Problem:
Give back every line exactly as it appears, pictures excluded.
--- START Dataset content ---
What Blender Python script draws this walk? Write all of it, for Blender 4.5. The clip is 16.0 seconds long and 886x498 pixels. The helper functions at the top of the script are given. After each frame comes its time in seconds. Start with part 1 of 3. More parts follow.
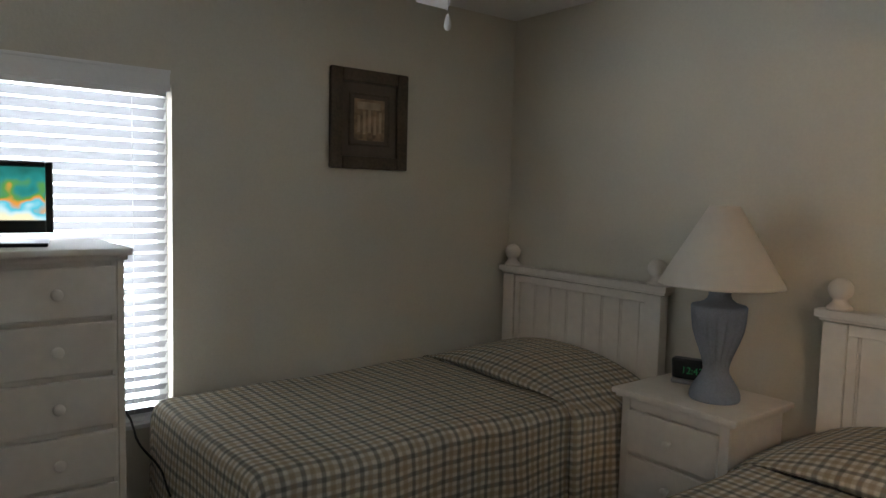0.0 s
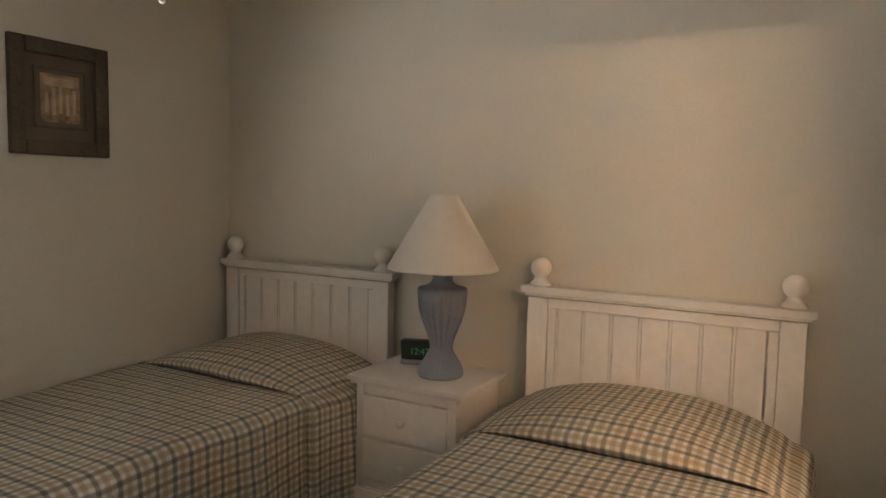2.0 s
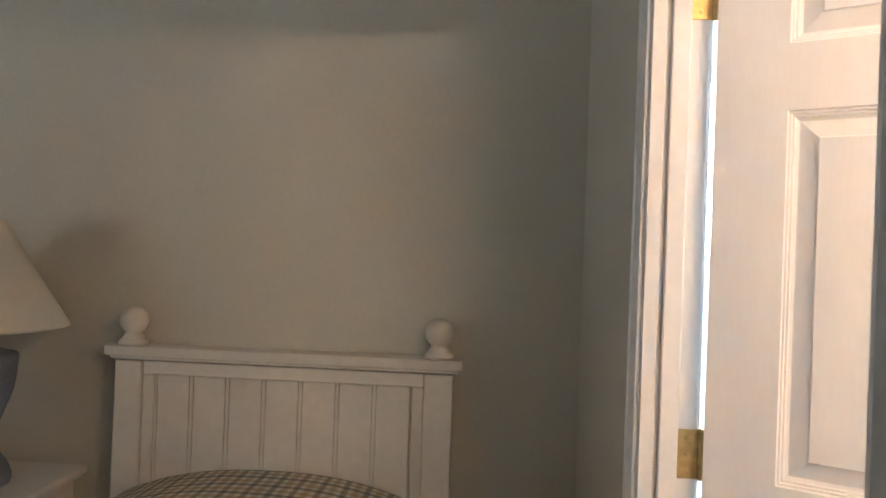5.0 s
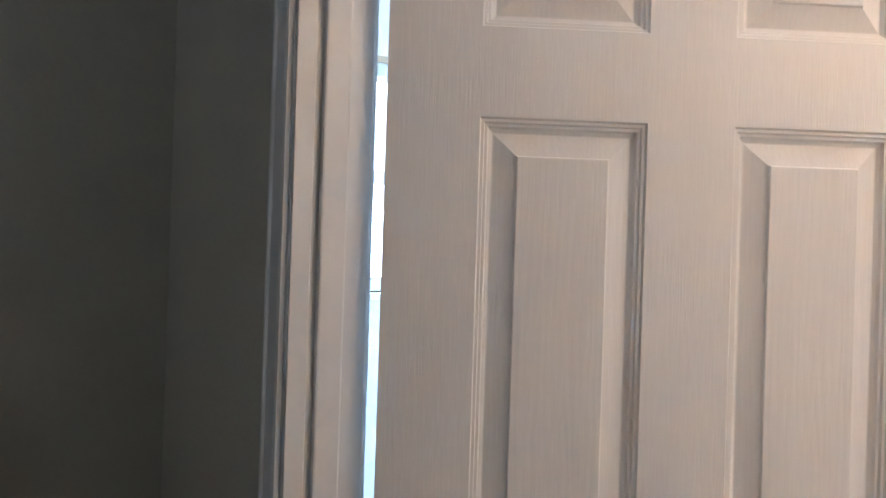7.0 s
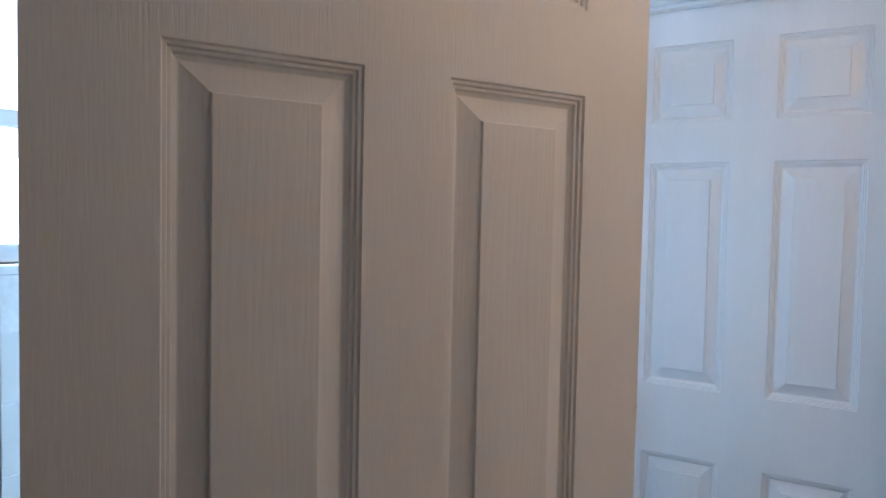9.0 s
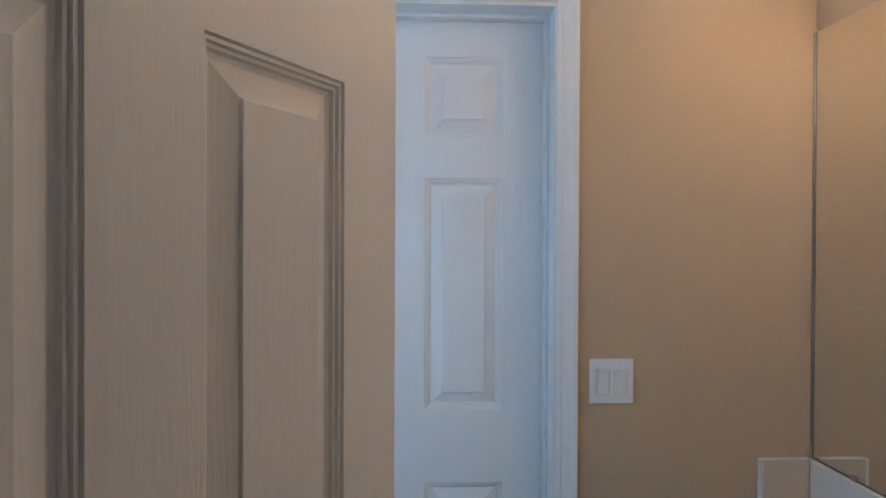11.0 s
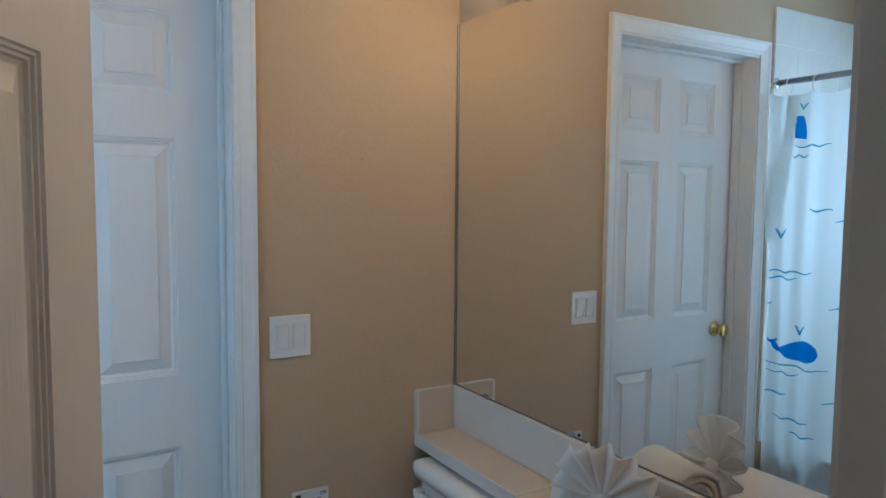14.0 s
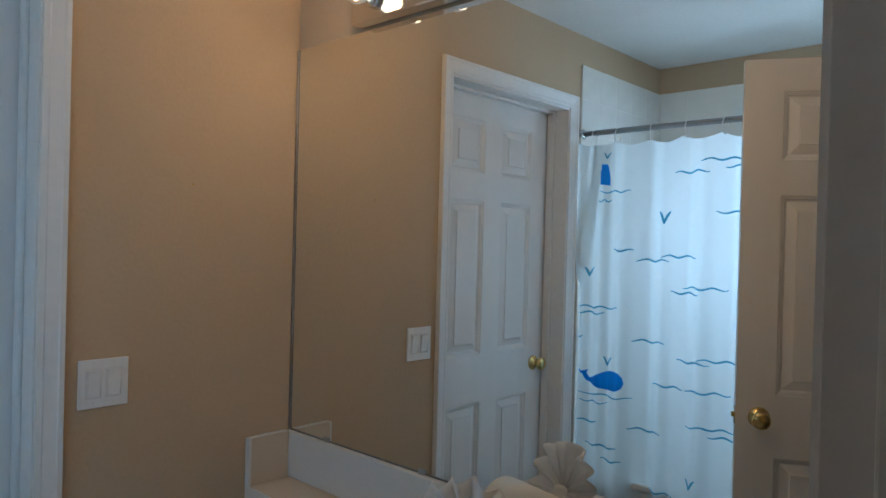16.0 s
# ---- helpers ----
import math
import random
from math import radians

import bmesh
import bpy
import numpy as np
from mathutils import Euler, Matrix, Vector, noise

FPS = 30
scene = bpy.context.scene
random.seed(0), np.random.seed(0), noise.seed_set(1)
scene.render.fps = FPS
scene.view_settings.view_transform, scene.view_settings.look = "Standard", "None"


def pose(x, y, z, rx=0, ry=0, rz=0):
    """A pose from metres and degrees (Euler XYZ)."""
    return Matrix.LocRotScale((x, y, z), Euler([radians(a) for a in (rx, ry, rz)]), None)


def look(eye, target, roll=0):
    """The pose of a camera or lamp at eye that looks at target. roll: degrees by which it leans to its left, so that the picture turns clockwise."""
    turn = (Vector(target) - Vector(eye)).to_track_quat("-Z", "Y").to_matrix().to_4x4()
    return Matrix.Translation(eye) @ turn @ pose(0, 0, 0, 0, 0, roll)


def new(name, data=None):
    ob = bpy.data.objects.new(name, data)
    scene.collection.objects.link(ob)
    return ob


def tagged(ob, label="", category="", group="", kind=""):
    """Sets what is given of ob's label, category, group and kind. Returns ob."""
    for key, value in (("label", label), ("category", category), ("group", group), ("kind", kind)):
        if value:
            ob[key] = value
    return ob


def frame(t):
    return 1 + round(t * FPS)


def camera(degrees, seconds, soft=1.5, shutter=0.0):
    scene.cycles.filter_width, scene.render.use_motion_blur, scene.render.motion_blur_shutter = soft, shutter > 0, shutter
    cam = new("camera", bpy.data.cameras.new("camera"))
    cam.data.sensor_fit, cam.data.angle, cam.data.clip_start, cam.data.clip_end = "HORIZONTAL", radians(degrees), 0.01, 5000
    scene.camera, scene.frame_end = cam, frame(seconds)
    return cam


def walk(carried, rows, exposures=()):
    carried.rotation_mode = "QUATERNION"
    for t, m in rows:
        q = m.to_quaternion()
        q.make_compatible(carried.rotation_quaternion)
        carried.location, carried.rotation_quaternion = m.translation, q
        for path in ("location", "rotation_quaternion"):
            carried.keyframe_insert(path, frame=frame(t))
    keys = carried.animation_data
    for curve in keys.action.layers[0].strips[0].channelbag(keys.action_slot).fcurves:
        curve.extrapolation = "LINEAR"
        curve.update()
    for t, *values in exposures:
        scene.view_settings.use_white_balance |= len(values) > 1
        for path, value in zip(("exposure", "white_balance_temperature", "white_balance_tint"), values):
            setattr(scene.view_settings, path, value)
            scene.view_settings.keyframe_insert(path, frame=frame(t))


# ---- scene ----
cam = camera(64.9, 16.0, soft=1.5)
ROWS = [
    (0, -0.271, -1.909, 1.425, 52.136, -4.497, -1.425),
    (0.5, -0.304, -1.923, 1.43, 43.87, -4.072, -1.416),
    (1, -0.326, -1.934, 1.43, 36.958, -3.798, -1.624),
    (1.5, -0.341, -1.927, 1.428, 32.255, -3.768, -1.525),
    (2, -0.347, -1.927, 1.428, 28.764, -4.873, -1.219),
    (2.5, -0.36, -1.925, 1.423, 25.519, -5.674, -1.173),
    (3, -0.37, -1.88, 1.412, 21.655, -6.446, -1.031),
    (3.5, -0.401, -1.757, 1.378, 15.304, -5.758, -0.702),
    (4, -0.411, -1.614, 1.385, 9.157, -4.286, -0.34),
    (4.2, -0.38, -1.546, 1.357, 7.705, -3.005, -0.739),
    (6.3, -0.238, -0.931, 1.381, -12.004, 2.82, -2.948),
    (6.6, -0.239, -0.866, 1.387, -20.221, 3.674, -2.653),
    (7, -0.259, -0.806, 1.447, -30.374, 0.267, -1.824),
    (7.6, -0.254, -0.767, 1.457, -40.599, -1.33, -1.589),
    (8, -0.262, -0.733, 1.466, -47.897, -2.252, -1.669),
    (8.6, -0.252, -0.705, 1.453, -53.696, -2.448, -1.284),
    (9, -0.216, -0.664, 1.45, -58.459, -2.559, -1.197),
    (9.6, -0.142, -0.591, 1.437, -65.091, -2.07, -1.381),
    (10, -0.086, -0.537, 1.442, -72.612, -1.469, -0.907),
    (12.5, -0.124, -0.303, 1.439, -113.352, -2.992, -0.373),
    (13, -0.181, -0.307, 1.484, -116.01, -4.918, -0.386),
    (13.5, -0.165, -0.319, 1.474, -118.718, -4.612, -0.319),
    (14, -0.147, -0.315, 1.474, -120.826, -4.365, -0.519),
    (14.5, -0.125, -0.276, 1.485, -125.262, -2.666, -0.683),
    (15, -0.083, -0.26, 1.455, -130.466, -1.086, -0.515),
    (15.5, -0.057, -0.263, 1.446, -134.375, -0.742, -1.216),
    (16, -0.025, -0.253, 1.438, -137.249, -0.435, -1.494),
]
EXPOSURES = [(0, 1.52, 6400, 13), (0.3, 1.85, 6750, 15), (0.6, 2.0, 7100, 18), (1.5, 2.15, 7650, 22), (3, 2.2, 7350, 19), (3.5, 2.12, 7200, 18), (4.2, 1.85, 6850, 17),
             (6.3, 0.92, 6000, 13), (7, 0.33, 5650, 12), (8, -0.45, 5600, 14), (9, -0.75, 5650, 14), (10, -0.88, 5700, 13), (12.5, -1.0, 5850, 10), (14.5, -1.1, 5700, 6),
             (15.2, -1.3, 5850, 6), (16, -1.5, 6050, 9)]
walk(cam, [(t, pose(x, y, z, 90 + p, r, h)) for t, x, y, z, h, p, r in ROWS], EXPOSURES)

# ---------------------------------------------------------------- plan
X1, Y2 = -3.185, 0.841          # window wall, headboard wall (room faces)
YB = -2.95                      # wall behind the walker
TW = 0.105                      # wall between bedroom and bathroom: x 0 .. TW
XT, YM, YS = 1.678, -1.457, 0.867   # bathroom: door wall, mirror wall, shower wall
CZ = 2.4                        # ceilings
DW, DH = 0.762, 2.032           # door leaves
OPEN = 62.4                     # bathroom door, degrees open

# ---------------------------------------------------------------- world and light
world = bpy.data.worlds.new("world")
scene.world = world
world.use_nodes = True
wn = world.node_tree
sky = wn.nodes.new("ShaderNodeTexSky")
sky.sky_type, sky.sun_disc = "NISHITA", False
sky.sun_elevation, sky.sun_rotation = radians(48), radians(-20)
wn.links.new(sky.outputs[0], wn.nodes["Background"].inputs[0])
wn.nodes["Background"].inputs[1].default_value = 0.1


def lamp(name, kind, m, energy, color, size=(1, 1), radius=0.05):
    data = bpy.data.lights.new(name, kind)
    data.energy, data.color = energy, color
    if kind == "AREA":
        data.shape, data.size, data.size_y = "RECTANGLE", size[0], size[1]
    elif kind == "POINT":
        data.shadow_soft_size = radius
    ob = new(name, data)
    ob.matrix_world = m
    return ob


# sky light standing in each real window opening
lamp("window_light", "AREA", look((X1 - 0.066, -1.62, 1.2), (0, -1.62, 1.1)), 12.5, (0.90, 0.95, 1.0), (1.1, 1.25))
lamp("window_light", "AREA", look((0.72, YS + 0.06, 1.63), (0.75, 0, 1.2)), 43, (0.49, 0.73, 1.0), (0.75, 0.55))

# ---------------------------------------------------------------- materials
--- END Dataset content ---
The answer:
What Blender Python script draws this walk? Write all of it, for Blender 4.5. The clip is 16.0 seconds long and 886x498 pixels. The helper functions at the top of the script are given. After each frame comes its time in seconds. Start with part 1 of 3. More parts follow.
0.0 s
2.0 s
5.0 s
7.0 s
9.0 s
11.0 s
14.0 s
16.0 s
# ---- helpers ----
import math
import random
from math import radians

import bmesh
import bpy
import numpy as np
from mathutils import Euler, Matrix, Vector, noise

FPS = 30
scene = bpy.context.scene
random.seed(0), np.random.seed(0), noise.seed_set(1)
scene.render.fps = FPS
scene.view_settings.view_transform, scene.view_settings.look = "Standard", "None"


def pose(x, y, z, rx=0, ry=0, rz=0):
    """A pose from metres and degrees (Euler XYZ)."""
    return Matrix.LocRotScale((x, y, z), Euler([radians(a) for a in (rx, ry, rz)]), None)


def look(eye, target, roll=0):
    """The pose of a camera or lamp at eye that looks at target. roll: degrees by which it leans to its left, so that the picture turns clockwise."""
    turn = (Vector(target) - Vector(eye)).to_track_quat("-Z", "Y").to_matrix().to_4x4()
    return Matrix.Translation(eye) @ turn @ pose(0, 0, 0, 0, 0, roll)


def new(name, data=None):
    ob = bpy.data.objects.new(name, data)
    scene.collection.objects.link(ob)
    return ob


def tagged(ob, label="", category="", group="", kind=""):
    """Sets what is given of ob's label, category, group and kind. Returns ob."""
    for key, value in (("label", label), ("category", category), ("group", group), ("kind", kind)):
        if value:
            ob[key] = value
    return ob


def frame(t):
    return 1 + round(t * FPS)


def camera(degrees, seconds, soft=1.5, shutter=0.0):
    scene.cycles.filter_width, scene.render.use_motion_blur, scene.render.motion_blur_shutter = soft, shutter > 0, shutter
    cam = new("camera", bpy.data.cameras.new("camera"))
    cam.data.sensor_fit, cam.data.angle, cam.data.clip_start, cam.data.clip_end = "HORIZONTAL", radians(degrees), 0.01, 5000
    scene.camera, scene.frame_end = cam, frame(seconds)
    return cam


def walk(carried, rows, exposures=()):
    carried.rotation_mode = "QUATERNION"
    for t, m in rows:
        q = m.to_quaternion()
        q.make_compatible(carried.rotation_quaternion)
        carried.location, carried.rotation_quaternion = m.translation, q
        for path in ("location", "rotation_quaternion"):
            carried.keyframe_insert(path, frame=frame(t))
    keys = carried.animation_data
    for curve in keys.action.layers[0].strips[0].channelbag(keys.action_slot).fcurves:
        curve.extrapolation = "LINEAR"
        curve.update()
    for t, *values in exposures:
        scene.view_settings.use_white_balance |= len(values) > 1
        for path, value in zip(("exposure", "white_balance_temperature", "white_balance_tint"), values):
            setattr(scene.view_settings, path, value)
            scene.view_settings.keyframe_insert(path, frame=frame(t))


# ---- scene ----
cam = camera(64.9, 16.0, soft=1.5)
ROWS = [
    (0, -0.271, -1.909, 1.425, 52.136, -4.497, -1.425),
    (0.5, -0.304, -1.923, 1.43, 43.87, -4.072, -1.416),
    (1, -0.326, -1.934, 1.43, 36.958, -3.798, -1.624),
    (1.5, -0.341, -1.927, 1.428, 32.255, -3.768, -1.525),
    (2, -0.347, -1.927, 1.428, 28.764, -4.873, -1.219),
    (2.5, -0.36, -1.925, 1.423, 25.519, -5.674, -1.173),
    (3, -0.37, -1.88, 1.412, 21.655, -6.446, -1.031),
    (3.5, -0.401, -1.757, 1.378, 15.304, -5.758, -0.702),
    (4, -0.411, -1.614, 1.385, 9.157, -4.286, -0.34),
    (4.2, -0.38, -1.546, 1.357, 7.705, -3.005, -0.739),
    (6.3, -0.238, -0.931, 1.381, -12.004, 2.82, -2.948),
    (6.6, -0.239, -0.866, 1.387, -20.221, 3.674, -2.653),
    (7, -0.259, -0.806, 1.447, -30.374, 0.267, -1.824),
    (7.6, -0.254, -0.767, 1.457, -40.599, -1.33, -1.589),
    (8, -0.262, -0.733, 1.466, -47.897, -2.252, -1.669),
    (8.6, -0.252, -0.705, 1.453, -53.696, -2.448, -1.284),
    (9, -0.216, -0.664, 1.45, -58.459, -2.559, -1.197),
    (9.6, -0.142, -0.591, 1.437, -65.091, -2.07, -1.381),
    (10, -0.086, -0.537, 1.442, -72.612, -1.469, -0.907),
    (12.5, -0.124, -0.303, 1.439, -113.352, -2.992, -0.373),
    (13, -0.181, -0.307, 1.484, -116.01, -4.918, -0.386),
    (13.5, -0.165, -0.319, 1.474, -118.718, -4.612, -0.319),
    (14, -0.147, -0.315, 1.474, -120.826, -4.365, -0.519),
    (14.5, -0.125, -0.276, 1.485, -125.262, -2.666, -0.683),
    (15, -0.083, -0.26, 1.455, -130.466, -1.086, -0.515),
    (15.5, -0.057, -0.263, 1.446, -134.375, -0.742, -1.216),
    (16, -0.025, -0.253, 1.438, -137.249, -0.435, -1.494),
]
EXPOSURES = [(0, 1.52, 6400, 13), (0.3, 1.85, 6750, 15), (0.6, 2.0, 7100, 18), (1.5, 2.15, 7650, 22), (3, 2.2, 7350, 19), (3.5, 2.12, 7200, 18), (4.2, 1.85, 6850, 17),
             (6.3, 0.92, 6000, 13), (7, 0.33, 5650, 12), (8, -0.45, 5600, 14), (9, -0.75, 5650, 14), (10, -0.88, 5700, 13), (12.5, -1.0, 5850, 10), (14.5, -1.1, 5700, 6),
             (15.2, -1.3, 5850, 6), (16, -1.5, 6050, 9)]
walk(cam, [(t, pose(x, y, z, 90 + p, r, h)) for t, x, y, z, h, p, r in ROWS], EXPOSURES)

# ---------------------------------------------------------------- plan
X1, Y2 = -3.185, 0.841          # window wall, headboard wall (room faces)
YB = -2.95                      # wall behind the walker
TW = 0.105                      # wall between bedroom and bathroom: x 0 .. TW
XT, YM, YS = 1.678, -1.457, 0.867   # bathroom: door wall, mirror wall, shower wall
CZ = 2.4                        # ceilings
DW, DH = 0.762, 2.032           # door leaves
OPEN = 62.4                     # bathroom door, degrees open

# ---------------------------------------------------------------- world and light
world = bpy.data.worlds.new("world")
scene.world = world
world.use_nodes = True
wn = world.node_tree
sky = wn.nodes.new("ShaderNodeTexSky")
sky.sky_type, sky.sun_disc = "NISHITA", False
sky.sun_elevation, sky.sun_rotation = radians(48), radians(-20)
wn.links.new(sky.outputs[0], wn.nodes["Background"].inputs[0])
wn.nodes["Background"].inputs[1].default_value = 0.1


def lamp(name, kind, m, energy, color, size=(1, 1), radius=0.05):
    data = bpy.data.lights.new(name, kind)
    data.energy, data.color = energy, color
    if kind == "AREA":
        data.shape, data.size, data.size_y = "RECTANGLE", size[0], size[1]
    elif kind == "POINT":
        data.shadow_soft_size = radius
    ob = new(name, data)
    ob.matrix_world = m
    return ob


# sky light standing in each real window opening
lamp("window_light", "AREA", look((X1 - 0.066, -1.62, 1.2), (0, -1.62, 1.1)), 12.5, (0.90, 0.95, 1.0), (1.1, 1.25))
lamp("window_light", "AREA", look((0.72, YS + 0.06, 1.63), (0.75, 0, 1.2)), 43, (0.49, 0.73, 1.0), (0.75, 0.55))

# ---------------------------------------------------------------- materials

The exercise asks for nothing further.